Он боялся, и не без основания, этой болезни, возникающей вследствие чрезмерной усталости и поражающей даже самых выносливых животных.
Опасения его оказались не напрасны.
Лошадь мадам Дэрош запуталась в траве и рухнула бездыханная, с неподвижными, сведенными судорогой ногами.
Конь Дэроша, бывший не в лучшем состоянии, остановился и застыл, как будто превратился в гранит.
Парижанин соскочил с седла и нашел жену, которая без движения, почти не дыша, лежала на земле.
При виде любимой жены, своей подруги в борьбе, изгнании и всех несчастьях, лежавшей в агонии, при мысли о своем ребенке, которого так коварно у него отняли, несчастный заплакал.
Слабый, болезненный стон привел его в себя.
Его жена бредила.
Теперь, когда ее энергия была сломлена, бедная молодая мать, будучи не в силах двигаться, произносила имя ребенка душераздирающим шепотом людей, впавших в беспамятство:
– Марсель!.. Марсель!..
Вокруг них царил непроницаемый мрак: кругом была безмолвная пустыня.

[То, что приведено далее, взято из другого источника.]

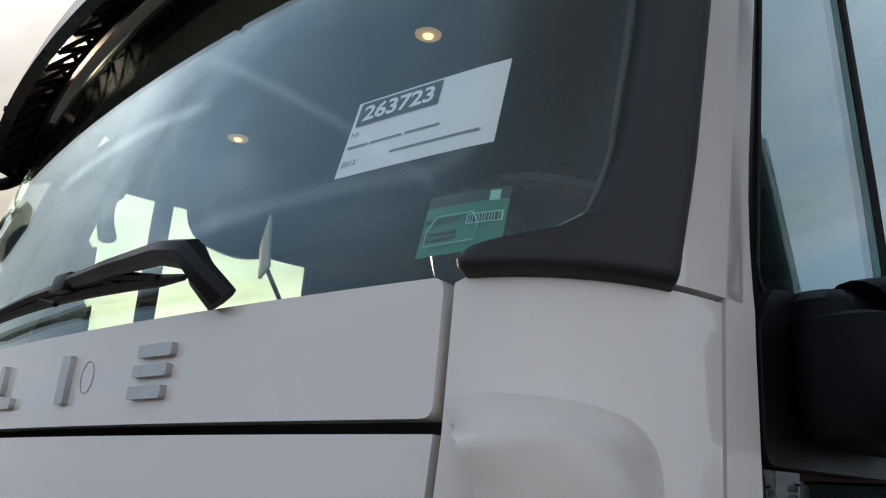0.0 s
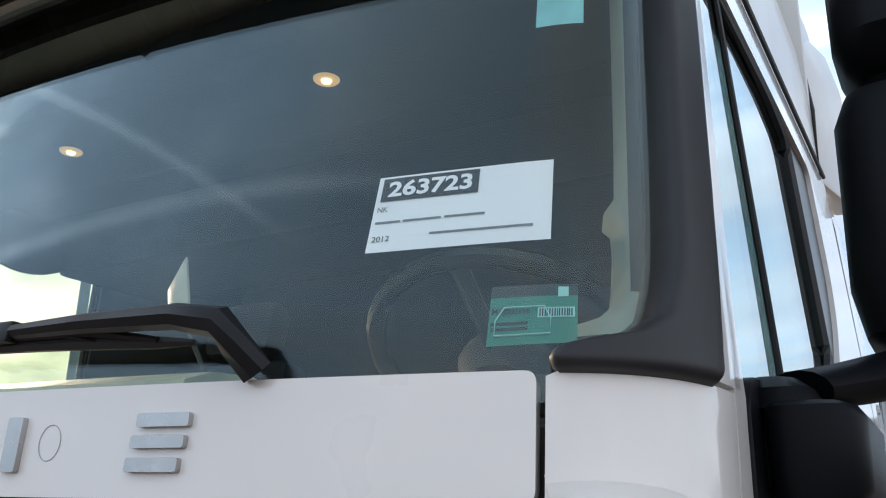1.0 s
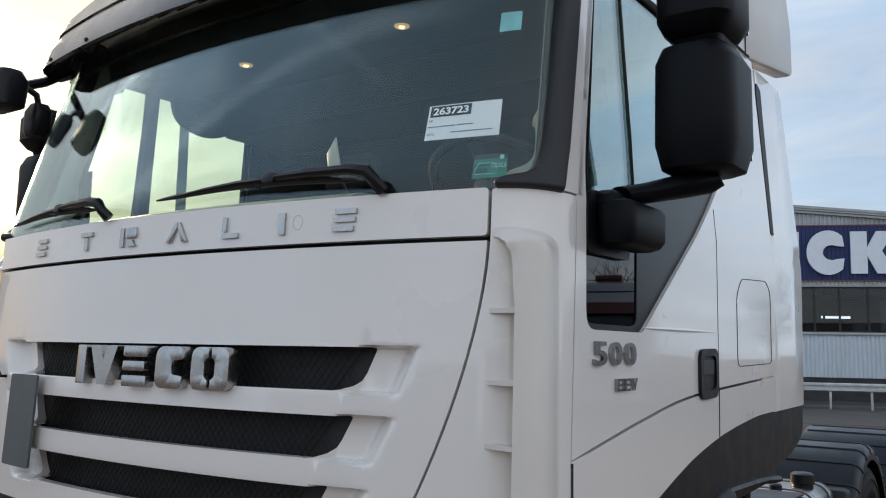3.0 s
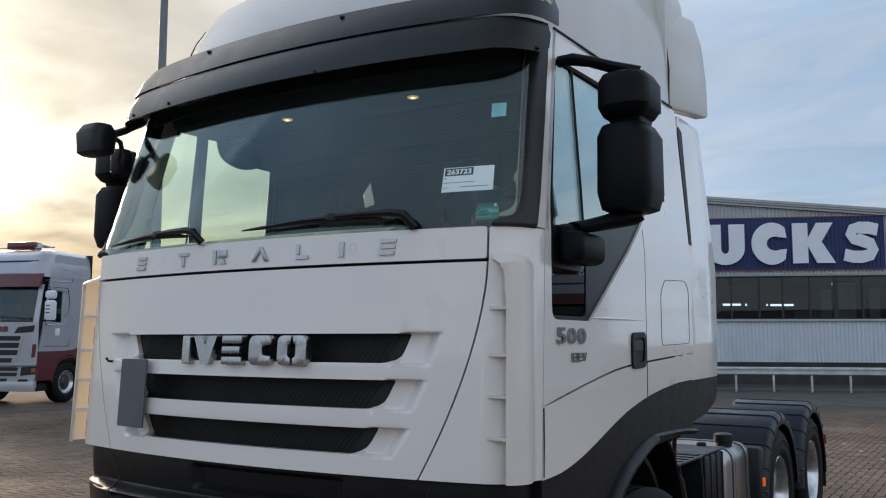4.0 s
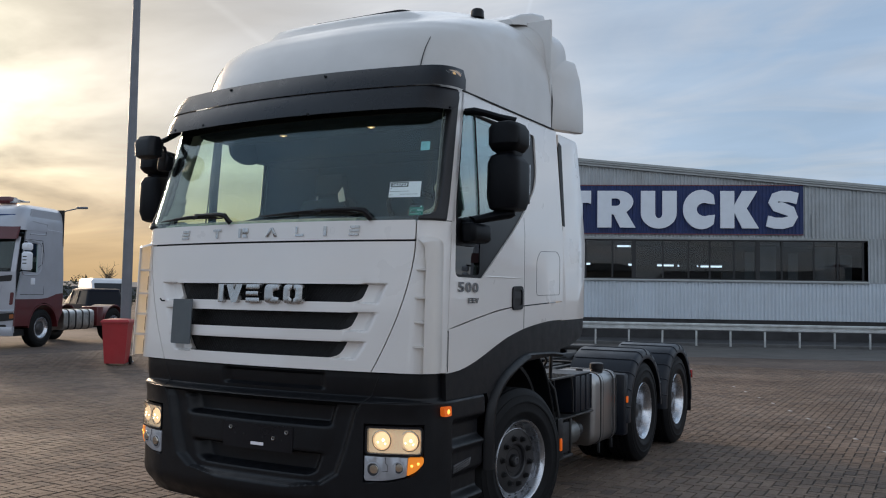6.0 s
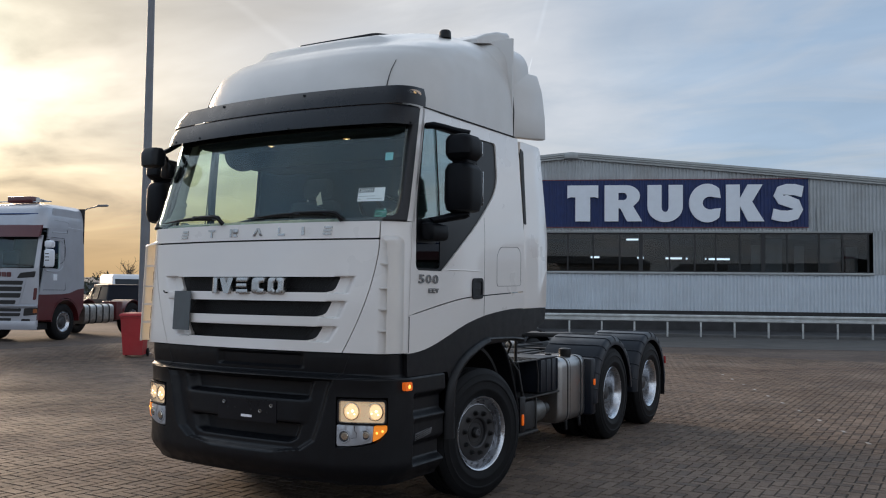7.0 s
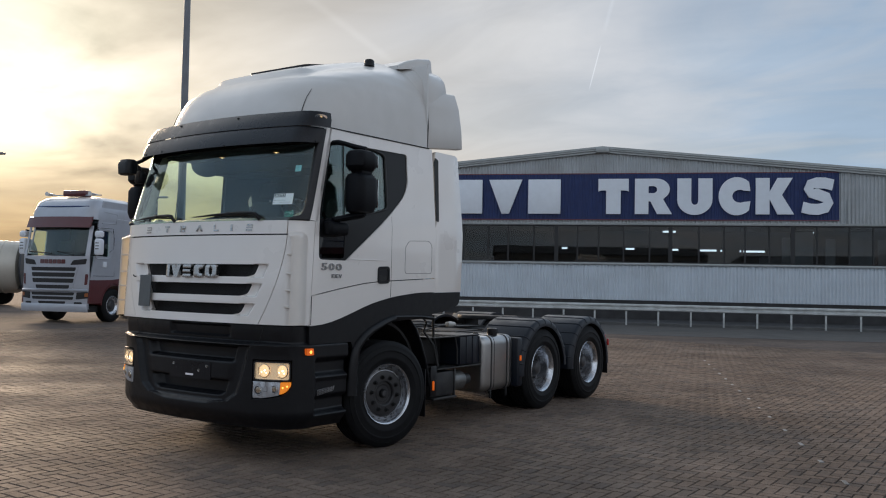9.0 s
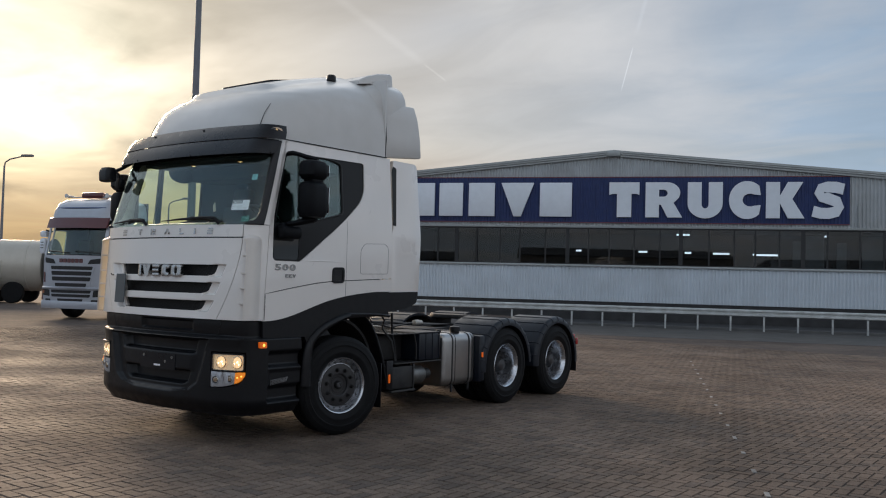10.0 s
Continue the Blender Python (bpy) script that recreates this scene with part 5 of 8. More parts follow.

Дэрош присел на корточки, положил голову жены на колени и нежными словами, с которыми мать обращается к своему больному ребенку, пытался ее успокоить.
Разбитый, уничтоженный, измученный, он страдал в течение долгих, мучительных часов, тех страшных часов, которые тянутся, как годы.
На рассвете он смог разглядеть свою жену и пришел в ужас, увидев, как она изменилась.
Не имея под руками даже стакана воды, он приложил к ее вискам влажную от росы траву и влил несколько капель этой влаги между ее воспаленных губ.
Так прошло еще два часа.
Топот быстро скачущих лошадей заставил Дэроша вздрогнуть. Жо, добрый, преданный негр, несся во весь опор с двумя запасными лошадьми. Как только занялась заря и можно стало различить следы, он бросился вдогонку за хозяевами, посадив в свое седло маленькую Элизу, которую не решался оставить одну.
Малютка проплакала всю ночь.
Она улыбнулась отцу, бросилась к нему на шею и осыпала горячими поцелуями.
Потом она спросила о матери и, увидев ее лежащей на земле, принялась кричать.
Мама, ее дорогая мама ничего ей не говорила, не видела и не узнавала ее.
Потом какая-то мысль промелькнула в ее маленькой головке, и малютка прошептала:
– Мама спит… правда? Скажи, папа!
– Да, моя милая, – сказал отец, тяжело вздыхая и сдерживая рыдания. – Да, она спит.
– Идемте, господин, – сказал Жо. – Имейте мужество. Марселя увели потихоньку, мы его после найдем. Добрая госпожа очень сильно больна. Мы повезем ее домой. Я привел сюда двух лошадей, чтобы отвезти вас.
Дэрош пожал руку доброму негру и сказал:
– Ты прав, мой друг. Да, делай, как знаешь. Ты видишь, я потерял голову… Думай за всех нас…
Павшие лошади лежали недвижимы, и их окоченелые трупы окружали уже тучи мошкары.